At mealtimes, join your group at communal tables for candlelit buffet-style meals by award-winning chef Gregor. A storytelling evening and hands-on wildlife discovery enhance the connection with the landscape. On at least one evening, staff will fire up the sauna so guests can soak in the heat and, if they’re brave, roll in the snow to cool down again. Round out your trip with an optional three-hour dogsledding outing that includes a short orientation to the sport and plenty of time to mush your dogs across the frozen lake.

The Snow-Filled Adventure: Quebec City, Quebec

You definitely want to bundle up for a wintertime visit to Quebec’s capital, but that’s no reason to avoid it. Residents are used to the snow and cold, and have learned to use it to their advantage. And while the most well-attended winter activity here is the Quebec Winter Carnival, or Carnaval de Québec (January 29 to February 14, 2016), there’s plenty to keep you busy during the rest of the season, too – including the many nearby ski resorts.

Begin at the Fairmont Le Château Frontenac, the city’s iconic hotel. Even if you’re not staying here, it’s worth dropping in for a drink at the newly renovated Bistro Le Sam; the signature mix-your-own Negroni de Samuel, using Canadian Ungava gin, is a must-try. Then walk along the Dufferin Terrace to have a go at the toboggan run outside the hotel – most people can reach speeds of up to 80 kilometres per hour.

If you’re feeling more adventurous, make your way to the riverside to try your hand at ice canoeing, an hour-long activity where two guides and three travellers paddle the icy waters, pausing midway to sip hot chocolate while savouring the views.
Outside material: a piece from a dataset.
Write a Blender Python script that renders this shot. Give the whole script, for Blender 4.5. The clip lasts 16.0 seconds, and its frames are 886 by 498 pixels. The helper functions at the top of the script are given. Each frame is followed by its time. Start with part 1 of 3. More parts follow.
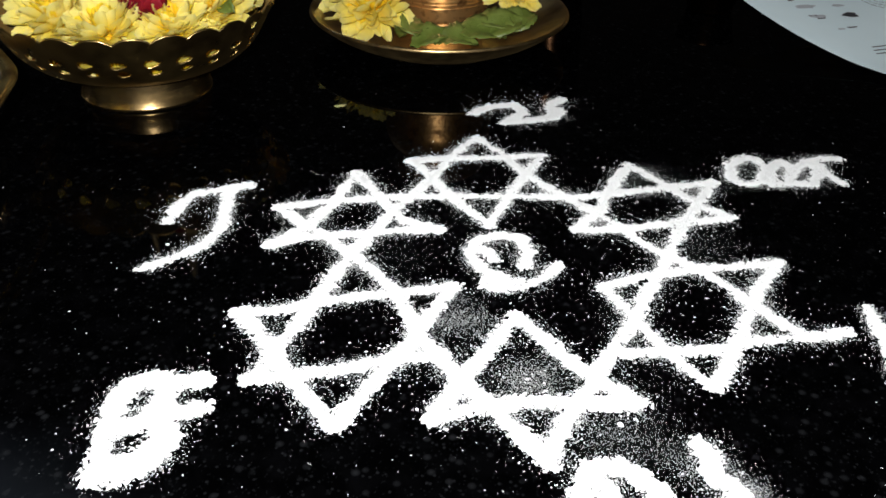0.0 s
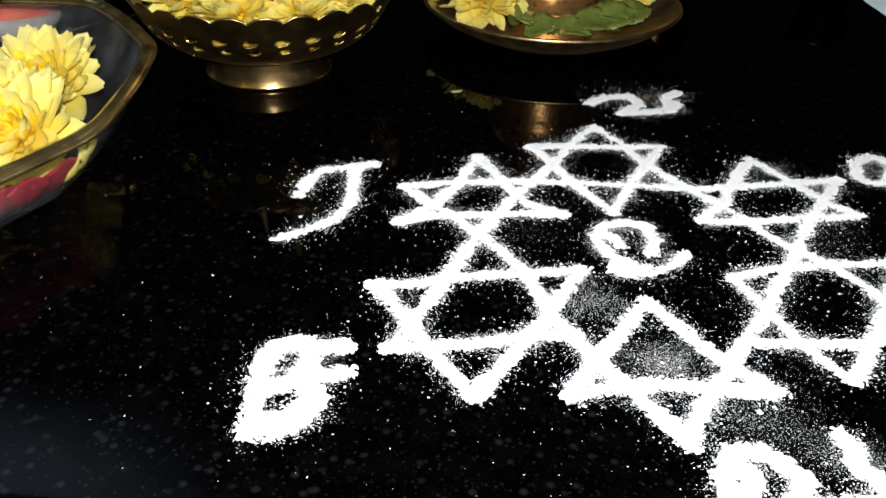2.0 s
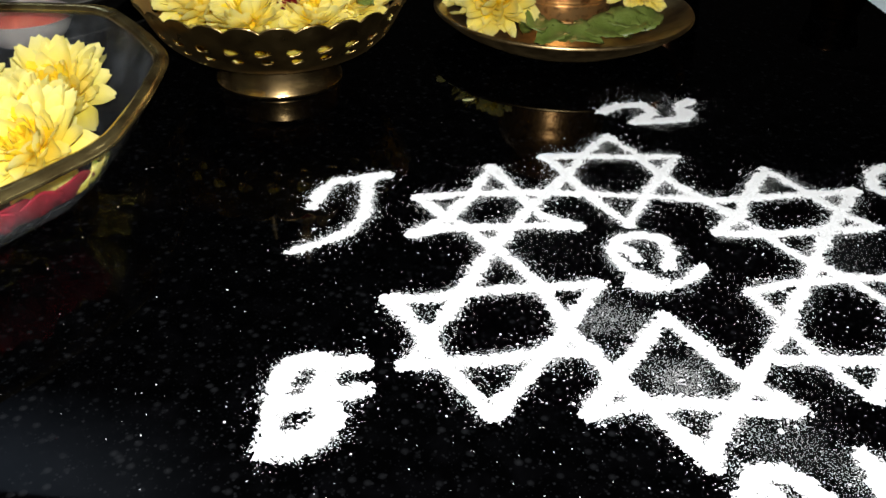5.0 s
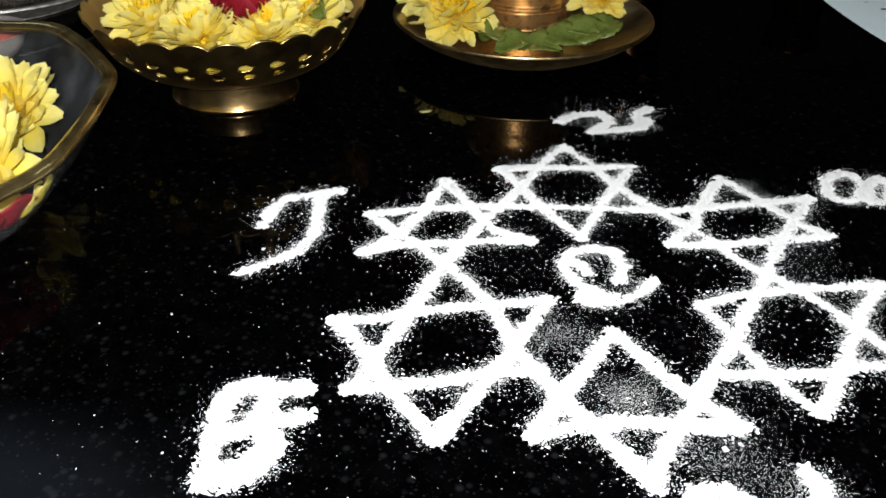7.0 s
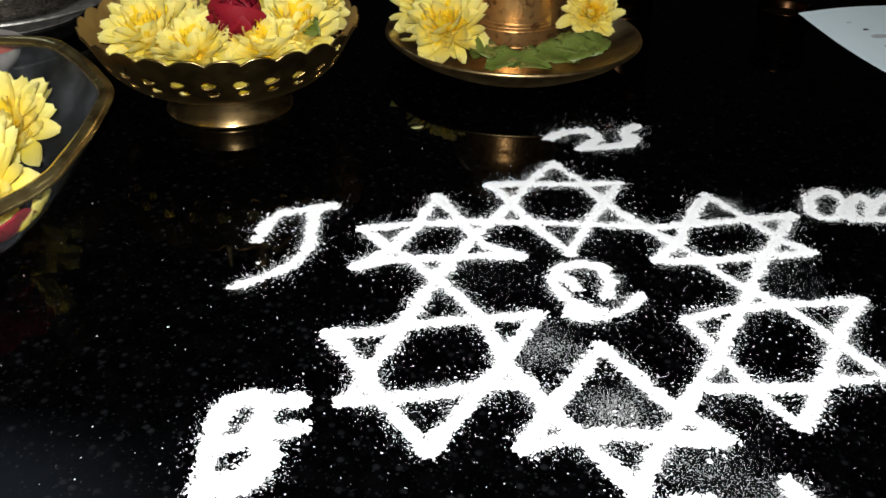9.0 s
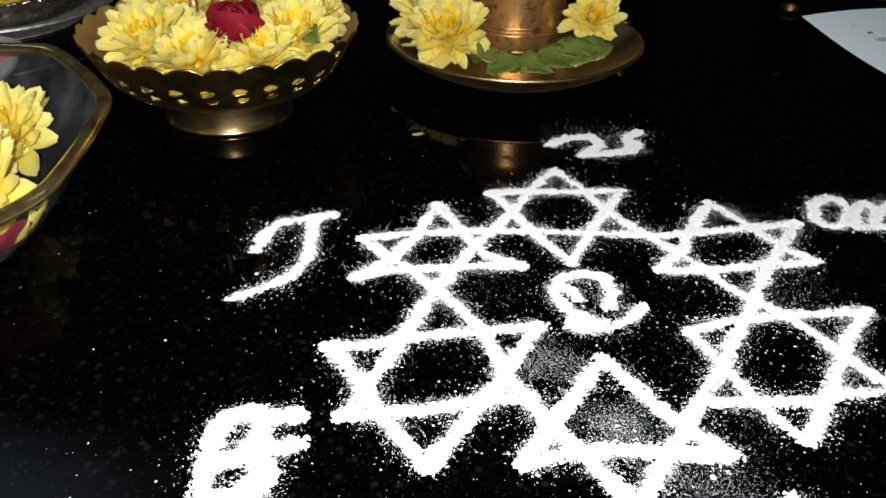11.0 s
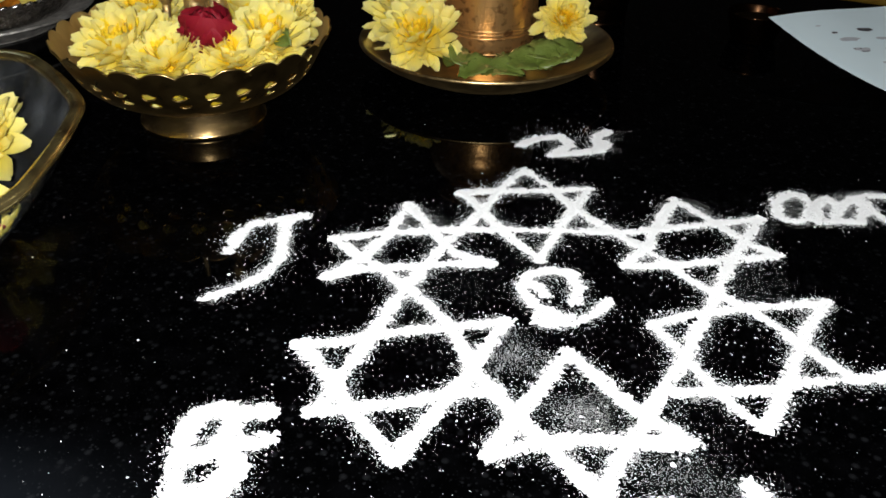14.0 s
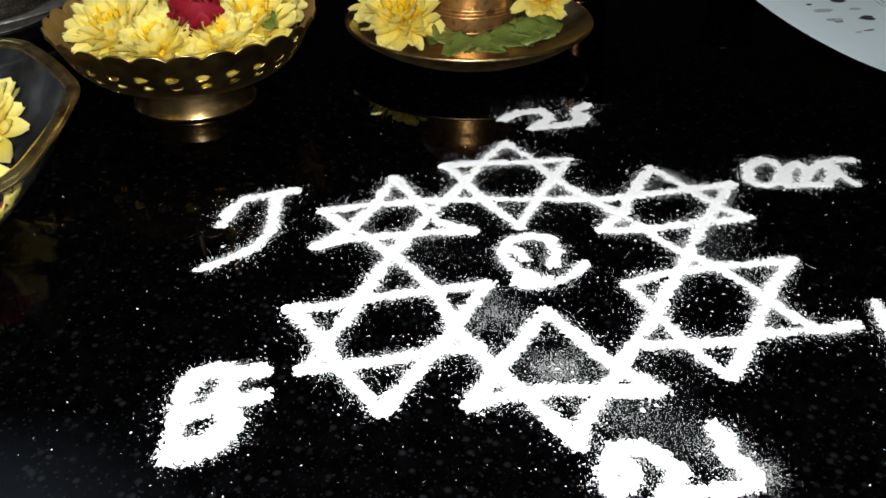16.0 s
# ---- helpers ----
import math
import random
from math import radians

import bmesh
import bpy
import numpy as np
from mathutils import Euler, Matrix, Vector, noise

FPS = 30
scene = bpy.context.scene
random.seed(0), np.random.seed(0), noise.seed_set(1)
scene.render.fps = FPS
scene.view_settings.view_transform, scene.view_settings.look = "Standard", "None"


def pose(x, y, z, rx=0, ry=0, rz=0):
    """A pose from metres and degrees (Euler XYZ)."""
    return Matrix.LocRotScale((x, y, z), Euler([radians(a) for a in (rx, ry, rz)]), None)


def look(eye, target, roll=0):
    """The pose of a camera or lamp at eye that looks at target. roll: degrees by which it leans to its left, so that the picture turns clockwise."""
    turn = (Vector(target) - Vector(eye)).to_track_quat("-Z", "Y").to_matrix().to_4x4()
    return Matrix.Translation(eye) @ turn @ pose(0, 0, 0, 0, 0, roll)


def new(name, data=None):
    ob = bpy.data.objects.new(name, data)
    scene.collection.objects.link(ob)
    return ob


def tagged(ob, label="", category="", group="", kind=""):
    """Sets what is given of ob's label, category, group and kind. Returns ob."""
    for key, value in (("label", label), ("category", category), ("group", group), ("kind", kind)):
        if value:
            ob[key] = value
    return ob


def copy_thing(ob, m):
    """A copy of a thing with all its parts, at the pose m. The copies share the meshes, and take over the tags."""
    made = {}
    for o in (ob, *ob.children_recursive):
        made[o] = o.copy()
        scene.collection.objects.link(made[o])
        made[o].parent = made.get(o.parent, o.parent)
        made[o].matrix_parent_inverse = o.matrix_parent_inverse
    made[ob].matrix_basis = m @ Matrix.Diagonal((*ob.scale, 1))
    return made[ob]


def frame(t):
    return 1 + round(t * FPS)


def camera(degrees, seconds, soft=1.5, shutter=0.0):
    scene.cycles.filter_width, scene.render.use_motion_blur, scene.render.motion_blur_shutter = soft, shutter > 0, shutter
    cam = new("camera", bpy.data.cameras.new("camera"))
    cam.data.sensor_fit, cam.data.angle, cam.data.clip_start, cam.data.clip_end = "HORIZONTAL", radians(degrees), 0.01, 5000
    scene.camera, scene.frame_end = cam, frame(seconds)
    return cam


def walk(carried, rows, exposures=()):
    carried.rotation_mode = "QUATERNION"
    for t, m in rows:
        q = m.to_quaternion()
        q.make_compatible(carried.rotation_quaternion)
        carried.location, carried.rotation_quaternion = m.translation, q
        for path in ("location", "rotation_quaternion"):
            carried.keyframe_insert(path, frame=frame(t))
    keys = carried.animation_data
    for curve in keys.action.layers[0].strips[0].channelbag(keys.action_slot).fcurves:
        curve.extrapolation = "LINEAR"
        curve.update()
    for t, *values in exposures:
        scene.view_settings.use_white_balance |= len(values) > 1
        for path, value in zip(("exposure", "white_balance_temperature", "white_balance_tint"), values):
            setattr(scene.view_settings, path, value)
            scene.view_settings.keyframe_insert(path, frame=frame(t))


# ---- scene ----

Of course, you can also wander the streets of the Old Town and snap photos, or stop in at La petite cabane à sucre (the little sugar shack) for a taste of local maple products. Be sure to book a table at “boreal bistro” Chez Boulay, whose Nordic-style cuisine makes use of regional and seasonal ingredients, such as dried and marinated goose breast with peppery green alder, or Arctic char carpaccio with an elderberry vinegar marinade.